On Uncommon Knowledge today, Mr. Justice Antonin Scalia despairs of the state of debate on our campuses — “they’re interested in the diversity of everything except ideas” — noting, by way of illustration, that when he spoke at Amherst several years ago the faculty boycotted his remarks.
This just in from an Amherst man:
I had the pleasure of attending the lecture at Amherst that Justice Scalia spoke about in this week’s Uncommon Knowledge. I was…on campus to sell commencement issues of the student newspaper and to see some of my older friends graduate, before starting my work as a summer intern at AEI’s old “The American Enterprise” magazine. (I mention this only to establish my impeccable right-wing bona fides.)

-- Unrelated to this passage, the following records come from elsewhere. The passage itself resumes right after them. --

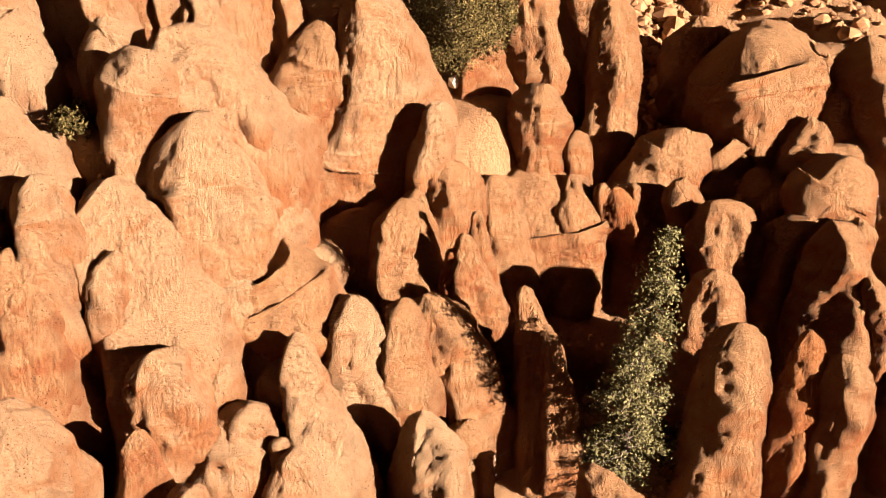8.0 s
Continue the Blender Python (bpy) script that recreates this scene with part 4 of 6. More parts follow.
column("web", ((-1.68, 27.97, 11.99, 0.57), (-1.70, 27.78, 11.57, 1.13), (-1.73, 27.55, 11.08, 1.23), (-1.77, 27.30, 10.60, 1.35), (-1.81, 27.04, 10.11, 1.46)), 5, STONE, flat=0.80, cell=0.13, of=it)
column("web", ((-1.07, 28.79, 11.83, 0.37), (-1.25, 28.61, 11.38, 0.73), (-1.47, 28.40, 10.85, 0.81), (-1.69, 28.19, 10.33, 0.89), (-1.92, 27.97, 9.81, 0.97)), 4, STONE, flat=0.80, cell=0.13, of=it)
column("web", ((-1.54, 28.45, 11.72, 0.28), (-1.73, 28.27, 11.23, 0.56), (-1.93, 28.04, 10.66, 0.64), (-2.14, 27.81, 10.10, 0.72), (-2.37, 27.57, 9.54, 0.81)), 4, STONE, flat=0.80, cell=0.13, of=it)
column("web", ((-2.44, 28.75, 12.01, 0.29), (-2.56, 28.52, 11.61, 0.54), (-2.71, 28.24, 11.16, 0.56), (-2.86, 27.96, 10.70, 0.58), (-3.01, 27.67, 10.24, 0.62)), 4, STONE, flat=0.80, cell=0.13, of=it)
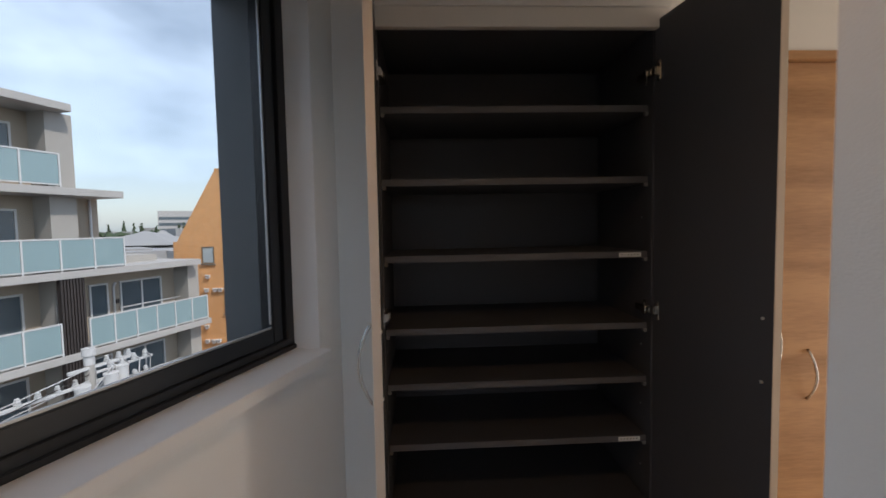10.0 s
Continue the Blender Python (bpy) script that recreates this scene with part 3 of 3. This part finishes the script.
# ---- the shoe cabinet ----
CX0, CX1, CF, CB = 0.515, 1.335, 2.012, 2.42  # clear width, front, back
CZ0, CZ1 = 0.545, 2.200
cab = thing("shoe_cabinet", "tall wall-hung shoe cabinet, dark inside, both doors open, empty shelves", "shoe cabinet")
part("side", box((CX0 - 0.02, CF, CZ0), (CX0, CB, CZ1), 0.001), BLACK_LAM, cab)
part("side", box((CX1, CF, CZ0), (CX1 + 0.02, CB, CZ1), 0.001), BLACK_LAM, cab)
part("back", box((CX0, CB - 0.008, CZ0), (CX1, CB + 0.002, CZ1)), BLACK_LAM, cab)
part("bottom", box((CX0, CF + 0.002, CZ0), (CX1, CB - 0.008, CZ0 + 0.02), 0.001), BLACK_LAM, cab)
part("underside", box((CX0 - 0.02, CF + 0.001, CZ0 - 0.006), (CX1 + 0.02, CB, CZ0 - 0.0005), 0.001), DOOR_WHITE, cab, "white underside")
part("top", box((CX0, CF + 0.002, CZ1 - 0.022), (CX1, CB - 0.008, CZ1), 0.001), BLACK_LAM, cab)
part("side_edge", box((0.4893, 1.992, 0.425), (0.4948, 2.028, 2.190), 0.001), DOOR_EDGE, cab, "cream edge band")
part("head_strip", box((CX0 - 0.03, CF - 0.022, CZ1 - 0.036), (CX1 + 0.036, CF - 0.001, 2.2215), 0.001), DOOR_WHITE, cab, "white strip over the doors")
SHELF_Z = (1.951, 1.735, 1.503, 1.279, 1.106, 0.914, 0.706)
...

I don’t recall there having been a boycott qua boycott of Justice Scalia’s talk. As an initial matter, there was at least one Amherst professor there – Hadley Arkes, who I understand organized the lecture, which was held in the magnificent octagonal classroom in which he tought most of his classes. I don’t recall there being other Amherst professors there, but you have to understand that the lecture was held on the day before commencement, when by Amherst custom the individuals receiving honorary degrees give short lectures about their work….

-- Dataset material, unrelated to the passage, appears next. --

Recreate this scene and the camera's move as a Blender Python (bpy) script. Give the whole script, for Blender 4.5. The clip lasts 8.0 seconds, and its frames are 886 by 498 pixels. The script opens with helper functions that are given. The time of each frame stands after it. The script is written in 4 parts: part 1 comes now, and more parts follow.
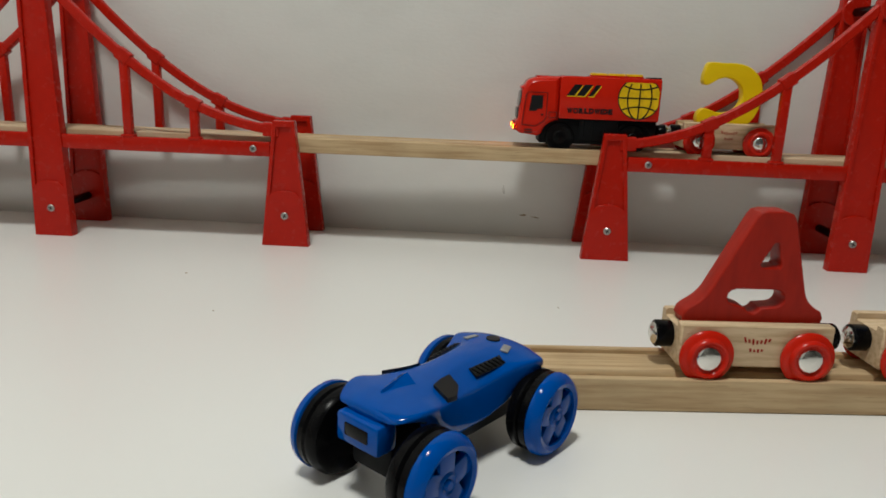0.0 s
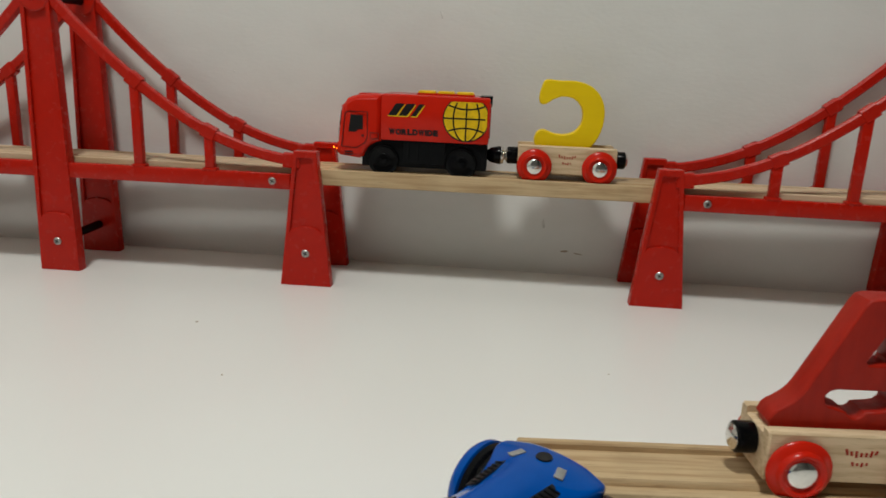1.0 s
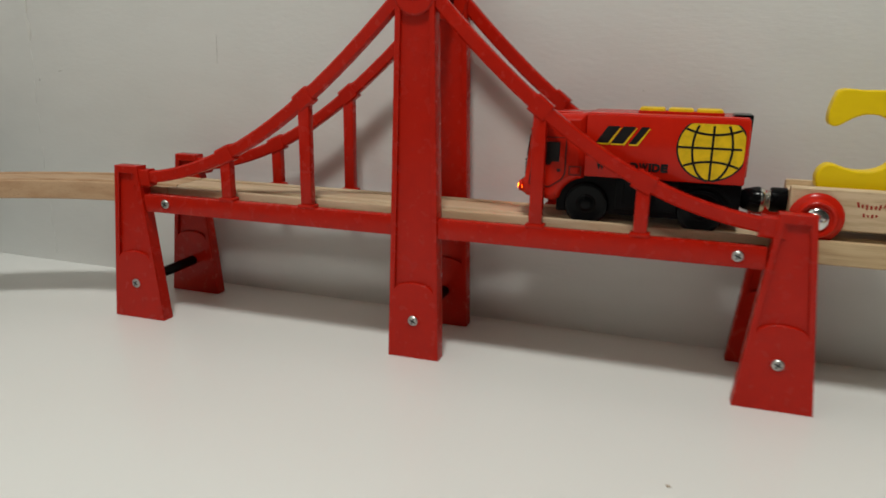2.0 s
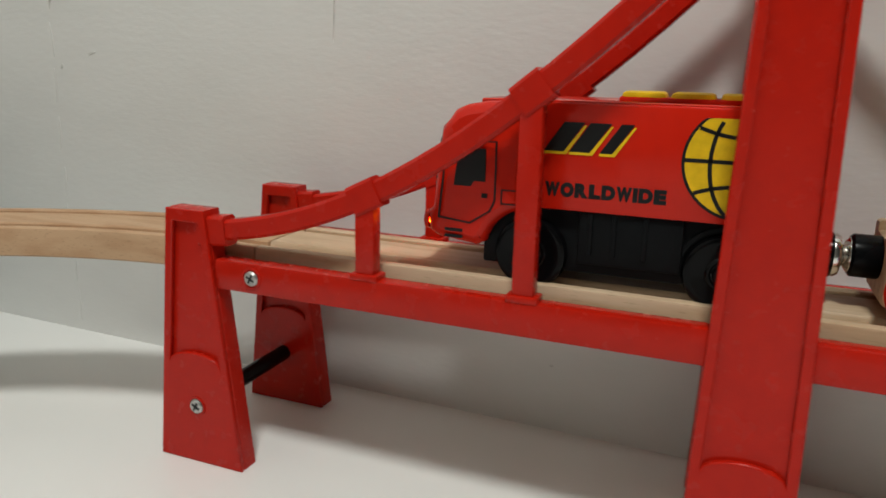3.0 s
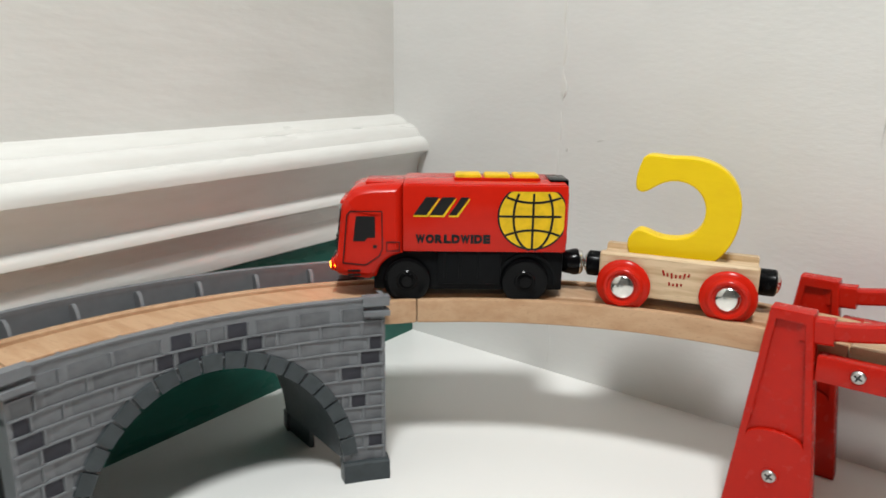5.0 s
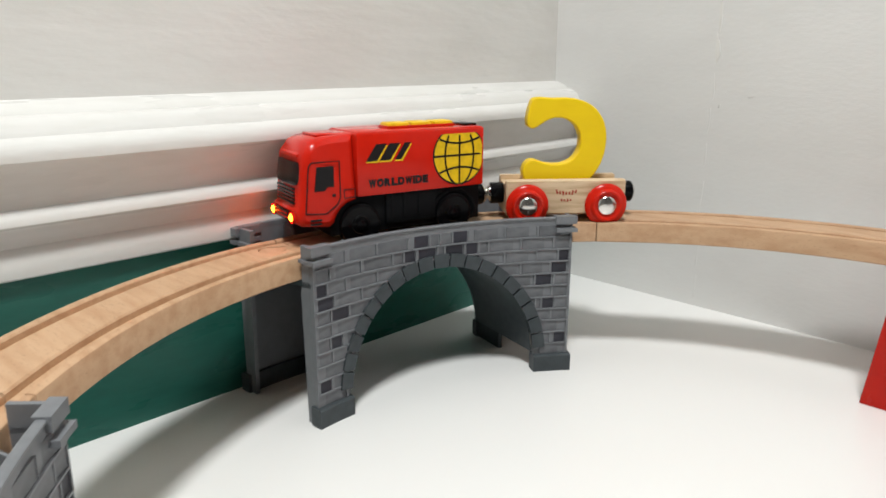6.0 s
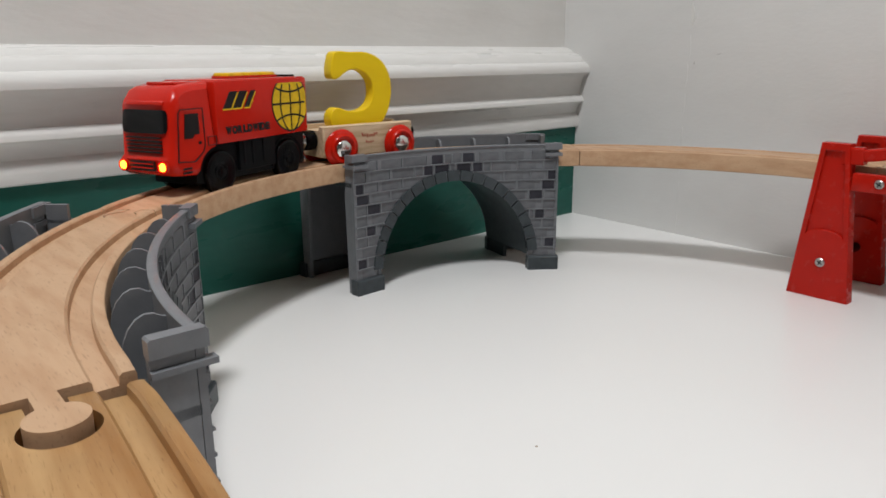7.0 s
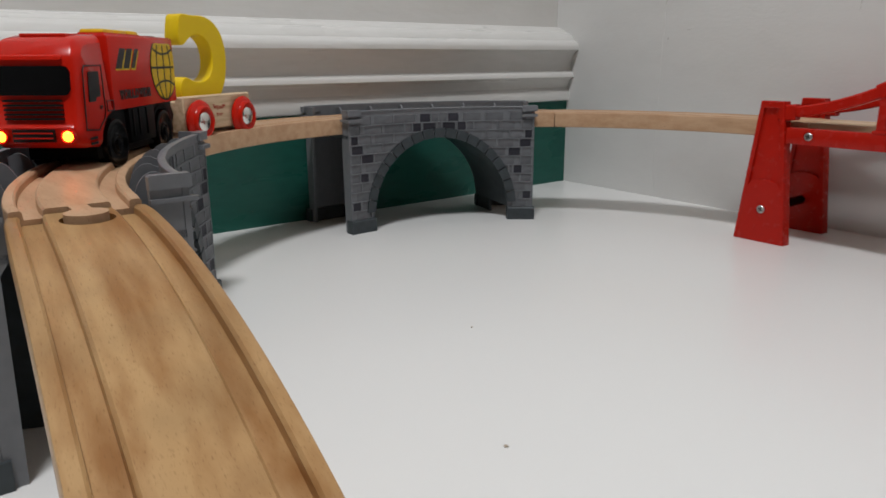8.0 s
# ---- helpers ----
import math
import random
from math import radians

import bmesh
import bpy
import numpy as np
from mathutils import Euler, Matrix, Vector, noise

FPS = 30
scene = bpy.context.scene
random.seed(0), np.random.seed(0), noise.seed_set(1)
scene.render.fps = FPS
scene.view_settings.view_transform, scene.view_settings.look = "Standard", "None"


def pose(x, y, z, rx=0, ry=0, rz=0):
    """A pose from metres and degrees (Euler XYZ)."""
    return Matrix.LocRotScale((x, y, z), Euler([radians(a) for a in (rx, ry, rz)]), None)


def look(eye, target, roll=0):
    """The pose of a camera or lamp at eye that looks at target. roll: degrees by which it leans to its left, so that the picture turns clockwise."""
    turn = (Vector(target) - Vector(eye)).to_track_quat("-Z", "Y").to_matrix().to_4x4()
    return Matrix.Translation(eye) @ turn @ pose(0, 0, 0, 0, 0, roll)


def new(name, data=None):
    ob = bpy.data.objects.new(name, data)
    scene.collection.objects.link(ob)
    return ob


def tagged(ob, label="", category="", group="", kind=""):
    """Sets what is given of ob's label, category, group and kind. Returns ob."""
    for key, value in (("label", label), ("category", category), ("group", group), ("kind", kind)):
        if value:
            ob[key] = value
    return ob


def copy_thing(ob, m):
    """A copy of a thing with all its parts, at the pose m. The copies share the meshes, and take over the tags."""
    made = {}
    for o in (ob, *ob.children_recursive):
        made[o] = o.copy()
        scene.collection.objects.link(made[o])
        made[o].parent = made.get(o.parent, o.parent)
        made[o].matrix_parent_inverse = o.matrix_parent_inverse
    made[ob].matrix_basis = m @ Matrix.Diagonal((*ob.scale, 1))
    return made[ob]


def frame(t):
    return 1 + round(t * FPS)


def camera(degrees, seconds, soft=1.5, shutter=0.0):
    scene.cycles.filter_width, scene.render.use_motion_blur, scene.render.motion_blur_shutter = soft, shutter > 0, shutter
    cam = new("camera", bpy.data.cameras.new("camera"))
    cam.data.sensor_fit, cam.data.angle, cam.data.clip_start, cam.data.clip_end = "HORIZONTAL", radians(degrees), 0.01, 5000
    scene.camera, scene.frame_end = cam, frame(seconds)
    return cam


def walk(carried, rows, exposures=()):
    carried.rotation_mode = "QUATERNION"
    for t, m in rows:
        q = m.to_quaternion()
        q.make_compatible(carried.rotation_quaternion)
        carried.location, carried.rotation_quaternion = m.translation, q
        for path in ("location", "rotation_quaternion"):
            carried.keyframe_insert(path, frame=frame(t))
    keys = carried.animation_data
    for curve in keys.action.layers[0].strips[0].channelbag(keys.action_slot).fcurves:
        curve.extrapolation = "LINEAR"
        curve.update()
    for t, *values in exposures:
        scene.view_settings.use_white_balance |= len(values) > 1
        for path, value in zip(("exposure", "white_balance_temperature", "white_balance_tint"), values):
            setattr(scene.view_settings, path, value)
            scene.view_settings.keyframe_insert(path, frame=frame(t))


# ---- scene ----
cam = camera(63.4, 8.0, soft=1.6, shutter=0.15)
PATH = [
    (0, (0.553, -0.576, 0.152), (0.511, 1.359, -0.35), 2.2),
    (0.5, (0.547, -0.557, 0.171), (0.427, 1.374, -0.337), 2.3),
    (0.8, (0.557, -0.526, 0.161), (0.452, 1.407, -0.343), 2.4),
    (1, (0.545, -0.518, 0.173), (0.427, 1.411, -0.343), 2.4),
    (1.5, (0.462, -0.486, 0.173), (0.138, 1.428, -0.306), 1.6),
    (1.6, (0.427, -0.475, 0.177), (0.048, 1.427, -0.313), 1.5),
    (2, (0.347, -0.372, 0.173), (-0.226, 1.472, -0.347), 0.9),
    (2.2, (0.31, -0.31, 0.17), (-0.291, 1.527, -0.344), 0.9),
    (3.3, (0.164, -0.193, 0.153), (-0.606, 1.588, -0.334), 1.3),
    (3.5, (0.141, -0.187, 0.154), (-0.695, 1.564, -0.332), 1.2),
    (4, (0.103, -0.205, 0.178), (-0.826, 1.491, -0.332), 1.0),
    (4.5, (0.085, -0.257, 0.19), (-0.944, 1.382, -0.317), 0.8),
    (5, (0.069, -0.317, 0.201), (-1.075, 1.246, -0.3), 0.8),
    (5.2, (0.064, -0.339, 0.208), (-1.137, 1.172, -0.317), -0.0),
    (6.3, (0.106, -0.451, 0.176), (-1.276, 0.9, -0.338), 0.1),
    (6.5, (0.126, -0.473, 0.175), (-1.281, 0.851, -0.346), -0.3),
    (7, (0.194, -0.485, 0.157), (-1.253, 0.794, -0.364), -0.3),
    (7.5, (0.216, -0.496, 0.161), (-1.298, 0.7, -0.368), -0.4),
    (7.8, (0.243, -0.499, 0.132), (-1.267, 0.708, -0.384), 0.0),
    (8, (0.281, -0.504, 0.133), (-1.237, 0.691, -0.382), -0.2),
]
EXPOSURES = [(0, -0.10, 6450, 2), (0.5, -0.22, 6450, 2), (1.0, -0.10, 6450, 2), (1.5, 0.02, 6450, 2), (2.2, -0.10, 6450, 2), (3.3, 0.30, 6300, 2), (3.5, 0.40, 6250, 2), (4.0, 0.82, 6200, 2), (4.5, 0.67, 6150, 3), (5.2, 0.72, 6200, 5), (6.3, 0.68, 6150, 7), (6.5, 0.62, 6120, 10),
             (7.0, 0.22, 6120, 9), (7.5, 0.12, 6120, 9), (8.0, -0.10, 6080, 9)]
walk(cam, [(t, look(eye, target, roll)) for t, eye, target, roll in PATH], EXPOSURES)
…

This is not to say that the Justice wasn’t treated rather shabbily. I still don’t understand why he wasn’t given an honorary degree – *that* could certainly be the result of pervasive left-wing bias. And his lecture was interrupted by a heckler — who turned out to be one of the honorary degree recipients! During Scalia’s talk — about five minutes before the honorary degree recipient talks were scheduled to start — a man stood up and said something to the effect of, “I hate to interrupt you, but I really feel you interrupted the election process in *Bush v. Gore*.” (Remember, this is May 2002.) There was then a brief commotion, in which Professor Arkes said there would be time for questions after Justice Scalia was finished, after which point the heckler said something like “I’m sorry, I have to go receive my *honorary degree*,” and then stormed out. It was director and famed jerk David O. Russell. He then apparently hoofed it across campus to the lecture hall where he was to speak, where he related what he’d just done before starting in to a lecture about how becoming a Buddhist had made him a much more peaceful person (or something like that).
He pulled off the pretty impressive feat of making an ass of himself in front of two separate audiences in less than 20 minutes.